The first piece of writing students are asked to do is a profile essay; in the first week of class, they are asked to prepare for it, reflecting writing as an ongoing process. Specifically, that preparation asks students to conduct an initial rhetorical situational analysis, examining their prospective profile topic, their angle of approach to it, their purpose for treating their topic as they do, characteristics and needs of their audience, and their own authorial perspectives and biases. It seems a good exercise to have students do, certainly, and one that would be helpful to have repeated with more detail in successive writing classes. (That it is not part of the standard assignment sequence in those classes, I know–I teach said classes.)
As with my efforts in the previous session (here, here, here, here, here, here, and here), I eschewed the University-provided template as I began my work on the exercise. Setting my Word document to 12-point, single-spaced Times New Roman with one-inch margins on letter-size paper sufficed. And, given the exercise’s constraints, I did not set up a title page or running head for the document of my response; I did, however, insert page numbers, and I offered something of a heading and title, following my practice in assignment documentation given to students. (Students will please note that this is not APA format.)

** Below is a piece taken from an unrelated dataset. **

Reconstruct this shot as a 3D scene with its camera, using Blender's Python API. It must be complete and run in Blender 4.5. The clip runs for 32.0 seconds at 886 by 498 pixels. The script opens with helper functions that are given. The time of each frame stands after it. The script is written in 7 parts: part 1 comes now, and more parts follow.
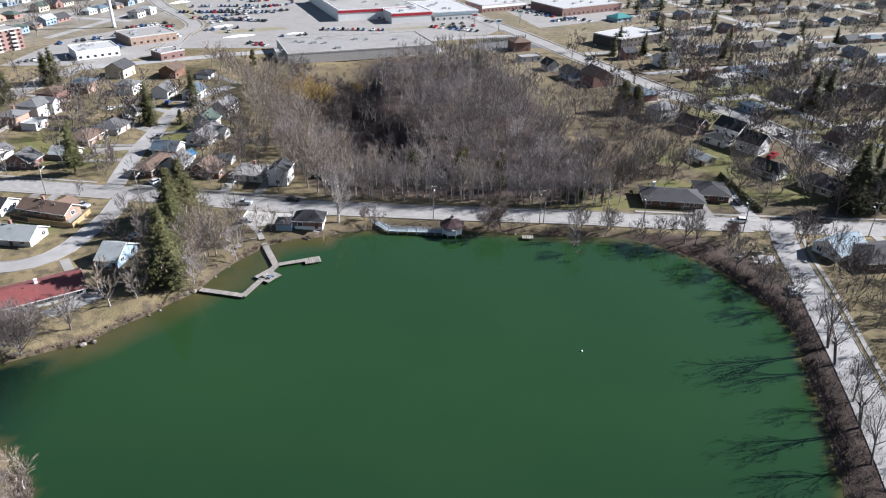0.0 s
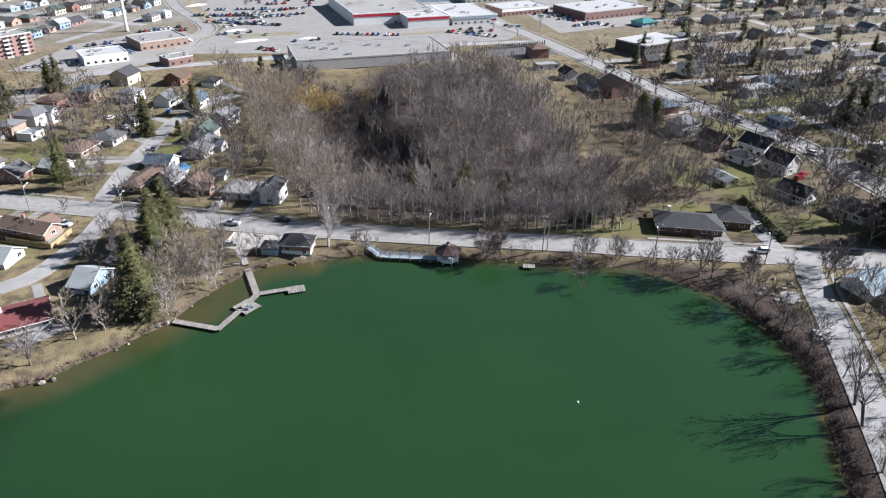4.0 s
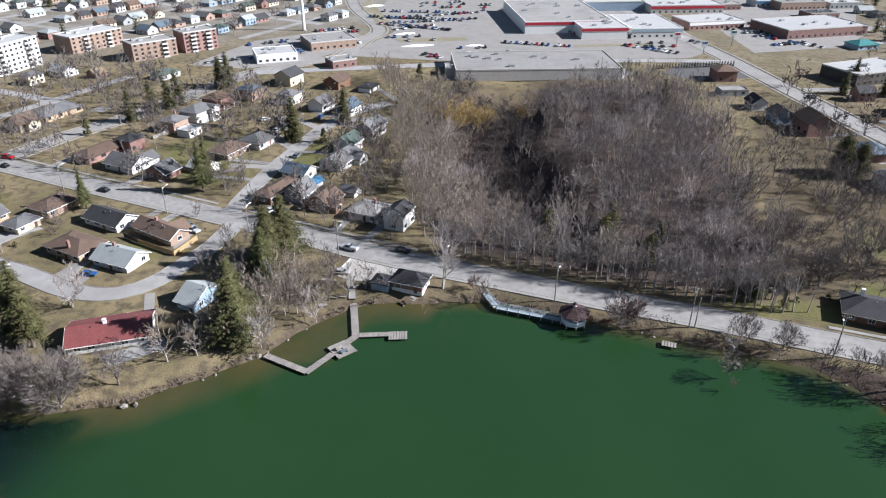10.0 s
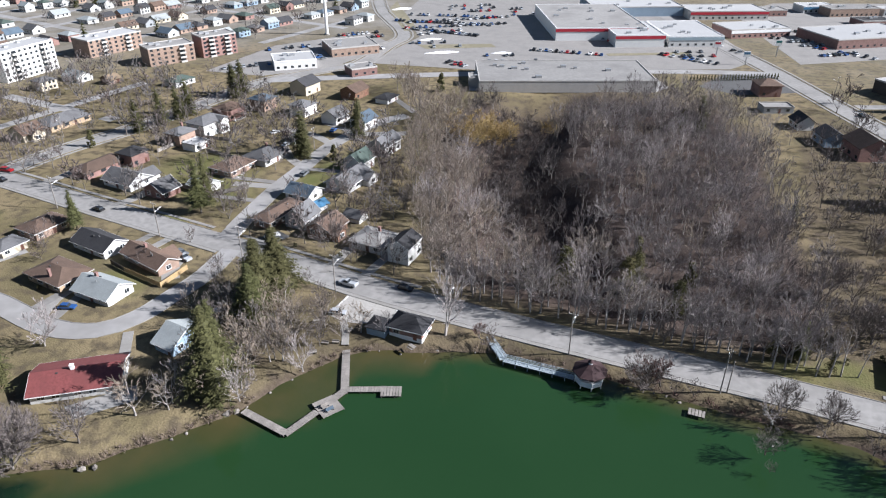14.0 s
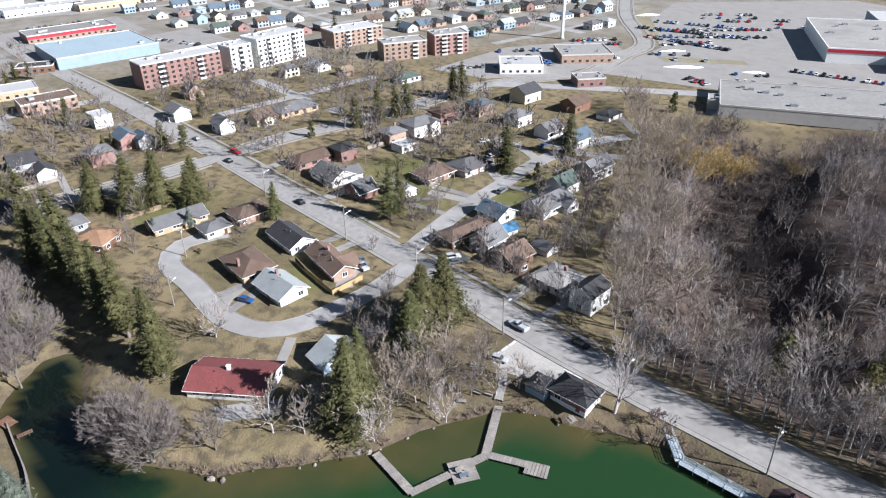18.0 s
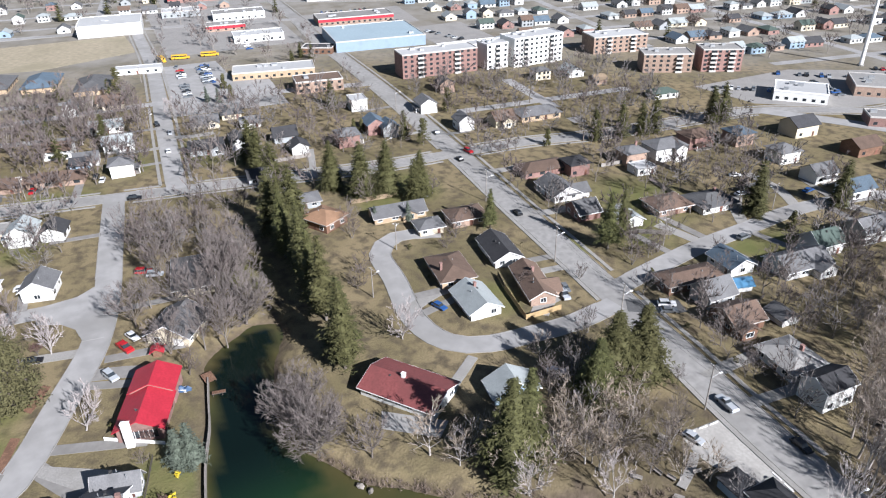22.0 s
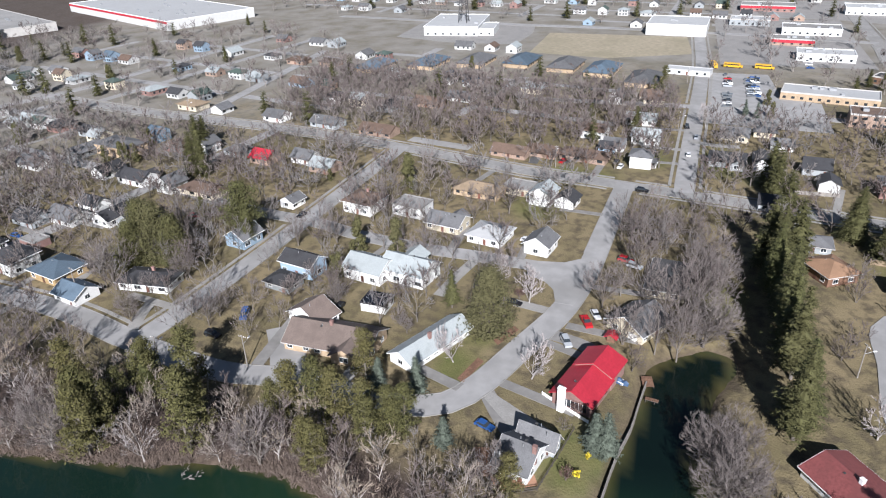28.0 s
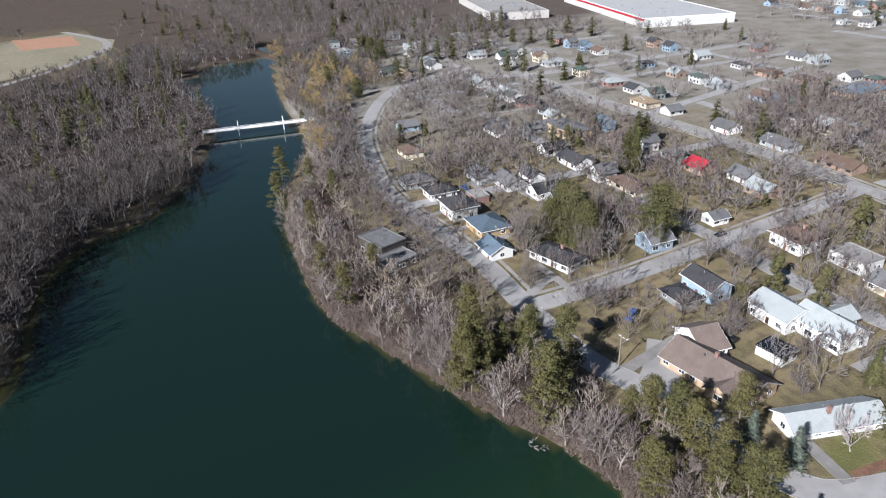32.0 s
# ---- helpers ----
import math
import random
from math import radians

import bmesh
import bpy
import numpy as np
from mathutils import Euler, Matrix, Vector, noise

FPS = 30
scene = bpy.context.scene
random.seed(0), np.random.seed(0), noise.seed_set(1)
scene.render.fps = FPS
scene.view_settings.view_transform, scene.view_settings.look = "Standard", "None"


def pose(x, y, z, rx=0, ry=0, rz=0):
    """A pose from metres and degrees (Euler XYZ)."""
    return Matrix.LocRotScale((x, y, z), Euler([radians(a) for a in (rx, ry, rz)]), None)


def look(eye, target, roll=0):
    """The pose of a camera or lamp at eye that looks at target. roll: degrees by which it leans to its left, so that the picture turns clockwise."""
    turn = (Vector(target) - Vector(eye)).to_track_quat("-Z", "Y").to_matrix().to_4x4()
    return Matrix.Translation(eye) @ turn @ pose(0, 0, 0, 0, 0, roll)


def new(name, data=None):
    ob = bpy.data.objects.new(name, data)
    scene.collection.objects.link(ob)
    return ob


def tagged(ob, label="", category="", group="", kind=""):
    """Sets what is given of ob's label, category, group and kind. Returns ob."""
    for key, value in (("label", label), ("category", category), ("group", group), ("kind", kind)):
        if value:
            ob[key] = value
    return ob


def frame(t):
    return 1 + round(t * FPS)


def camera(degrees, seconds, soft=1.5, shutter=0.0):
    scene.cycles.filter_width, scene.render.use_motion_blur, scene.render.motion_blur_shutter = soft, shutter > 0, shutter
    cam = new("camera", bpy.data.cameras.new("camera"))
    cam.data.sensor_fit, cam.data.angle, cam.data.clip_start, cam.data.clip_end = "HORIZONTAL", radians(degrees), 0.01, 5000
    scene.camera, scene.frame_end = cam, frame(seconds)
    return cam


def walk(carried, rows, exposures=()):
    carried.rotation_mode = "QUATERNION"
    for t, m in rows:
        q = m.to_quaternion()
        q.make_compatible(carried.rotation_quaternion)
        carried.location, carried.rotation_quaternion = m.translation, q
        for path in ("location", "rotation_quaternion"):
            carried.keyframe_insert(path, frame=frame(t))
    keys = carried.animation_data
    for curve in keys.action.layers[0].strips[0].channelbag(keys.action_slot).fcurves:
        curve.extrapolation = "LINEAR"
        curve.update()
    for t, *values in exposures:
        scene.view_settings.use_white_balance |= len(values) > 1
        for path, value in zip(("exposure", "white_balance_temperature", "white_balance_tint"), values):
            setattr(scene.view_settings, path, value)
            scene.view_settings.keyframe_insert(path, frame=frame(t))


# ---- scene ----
cam = camera(65.6, 32.0, 1.15)
PATH = [
    (0, (-0.251, -5.538, 99.84), (-0.302, -3.785, 98.878), 1.2),
    (0.5, (1.041, -3.798, 99.874), (0.994, -2.045, 98.912), 1.3),
    (1, (2.31, -2.016, 99.933), (2.266, -0.263, 98.971), 1.2),
    (1.5, (3.519, -0.13, 100.027), (3.47, 1.622, 99.064), 1.1),
    (2, (4.664, 1.953, 100.159), (4.602, 3.704, 99.195), 0.9),
    (2.5, (5.731, 4.256, 100.321), (5.65, 6.006, 99.356), 0.7),
    (3, (6.722, 6.701, 100.483), (6.621, 8.45, 99.518), 0.7),
    (3.5, (7.619, 9.11, 100.646), (7.502, 10.858, 99.681), 0.8),
    (5.5, (10.754, 18.385, 101.586), (10.565, 20.124, 100.618), 0.7),
    (6, (11.38, 20.621, 101.681), (11.152, 22.356, 100.713), 0.6),
    (6.5, (11.913, 22.815, 101.725), (11.644, 24.545, 100.756), 0.6),
    (7, (12.354, 25.048, 101.735), (12.045, 26.77, 100.767), 0.5),
    (7.5, (12.712, 27.393, 101.716), (12.349, 29.105, 100.748), 0.4),
    (8, (13.013, 29.817, 101.694), (12.59, 31.515, 100.725), 0.3),
    (8.5, (13.294, 32.297, 101.696), (12.831, 33.984, 100.727), 0.2),
    (9, (13.534, 34.805, 101.736), (13.031, 36.48, 100.766), 0.2),
    (9.5, (13.686, 37.337, 101.808), (13.138, 38.997, 100.837), 0.1),
    (10, (13.799, 39.9, 101.914), (13.216, 41.549, 100.943), 0.2),
    (10.5, (13.841, 42.539, 102.058), (13.242, 44.181, 101.086), 0.1),
    (11, (13.83, 45.233, 102.223), (13.22, 46.872, 101.251), 0.1),
    (11.5, (13.766, 48.005, 102.4), (13.151, 49.641, 101.428), 0.1),
    (12, (13.671, 50.846, 102.591), (13.052, 52.48, 101.618), 0.1),
    (12.5, (13.56, 53.778, 102.78), (12.936, 55.409, 101.806), 0.1),
    (13, (13.431, 56.652, 102.958), (12.804, 58.281, 101.983), 0.2),
    (13.5, (13.276, 59.413, 103.087), (12.643, 61.039, 102.11), 0.2),
    (14, (13.079, 62.162, 103.153), (12.411, 63.774, 102.176), 0.1),
    (14.5, (12.769, 64.997, 103.173), (12.049, 66.587, 102.194), 0.0),
    (16.5, (10.946, 76.757, 103.278), (9.992, 78.216, 102.296), -0.4),
    (17, (10.393, 79.771, 103.318), (9.364, 81.177, 102.337), -0.6),
    (17.5, (9.759, 82.851, 103.362), (8.654, 84.199, 102.381), -0.8),
    (18, (8.976, 85.969, 103.408), (7.79, 87.246, 102.427), -1.0),
    (18.5, (8.025, 89.006, 103.439), (6.762, 90.207, 102.458), -1.1),
    (19, (6.899, 91.981, 103.449), (5.568, 93.107, 102.469), -1.3),
    (19.5, (5.74, 94.68, 103.473), (4.348, 95.731, 102.494), -1.4),
    (20, (4.637, 96.996, 103.482), (3.194, 97.978, 102.505), -1.4),
    (20.5, (3.747, 98.677, 103.502), (2.269, 99.605, 102.525), -1.3),
    (21, (3.2, 99.577, 103.551), (1.696, 100.465, 102.575), -1.3),
    (21.5, (2.91, 99.895, 103.593), (1.369, 100.717, 102.617), -1.3),
    (22, (2.708, 99.935, 103.638), (1.126, 100.677, 102.665), -1.3),
    (22.5, (2.552, 99.851, 103.698), (0.931, 100.51, 102.729), -1.4),
    (23, (2.355, 99.884, 103.736), (0.7, 100.456, 102.77), -1.4),
    (23.5, (2.139, 99.925, 103.758), (0.452, 100.402, 102.794), -1.5),
    (24, (1.983, 100.001, 103.781), (0.269, 100.379, 102.822), -1.7),
    (24.5, (1.78, 100.017, 103.814), (0.045, 100.296, 102.859), -1.8),
    (26.5, (1.064, 99.834, 104.144), (-0.696, 99.709, 103.201), -1.9),
    (27, (0.899, 99.611, 104.128), (-0.848, 99.347, 103.19), -1.9),
    (27.5, (0.763, 99.302, 104.049), (-0.958, 98.89, 103.117), -1.9),
    (28, (0.573, 98.998, 103.935), (-1.11, 98.441, 103.008), -1.9),
    (28.5, (0.349, 98.77, 103.826), (-1.285, 98.079, 102.904), -1.9),
    (29, (0.168, 98.642, 103.764), (-1.41, 97.825, 102.847), -1.9),
    (29.5, (-0.054, 98.537, 103.715), (-1.566, 97.599, 102.802), -2.0),
    (30, (-0.278, 98.426, 103.655), (-1.714, 97.373, 102.746), -2.0),
    (30.5, (-0.556, 98.339, 103.603), (-1.907, 97.176, 102.698), -2.0),
    (31, (-0.84, 98.292, 103.555), (-2.092, 97.017, 102.656), -2.1),
    (31.5, (-1.138, 98.248, 103.522), (-2.279, 96.87, 102.627), -1.9),
    (32, (-1.419, 98.255, 103.5), (-2.442, 96.784, 102.611), -2.0),
]
walk(cam, [(t, look(eye, target, roll)) for t, eye, target, roll in PATH],
     [(t, e + 0.8, k, 13) for t, e, k in ((0, 0.66, 6100), (7, 0.57, 6080), (13, 0.42, 6050), (17, 0.58, 6050), (21, 0.48, 6050), (24, 0.32, 6080), (27, 0.22, 6080), (30, 0.26, 6050), (32, 0.24, 6050))])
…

With my document’s layout set up, I proceeded to address issues of content. I started by copying the relevant questions over from the University template. That done, I began to address them, answering openly and honestly as best as I could. Given my predilections and associations, as well as the exercise’s guidelines, I opted to focus on an event–and a particularly nerdy one, at that, which can be found here: http://shadowsovernaishou.com/paintedcity/index.php. Answers to the several questions emerged easily from that decision, and I addressed the prompts of the exercise with little difficulty.
The content made ready, I reviewed my document for style and mechanics. After making the adjustments that needed making, I rendered the document into an accessible format, which I present here: G. Elliott Sample Profile Process Planning Sheet November 2018. I hope it will be useful for my students and others in the days to come.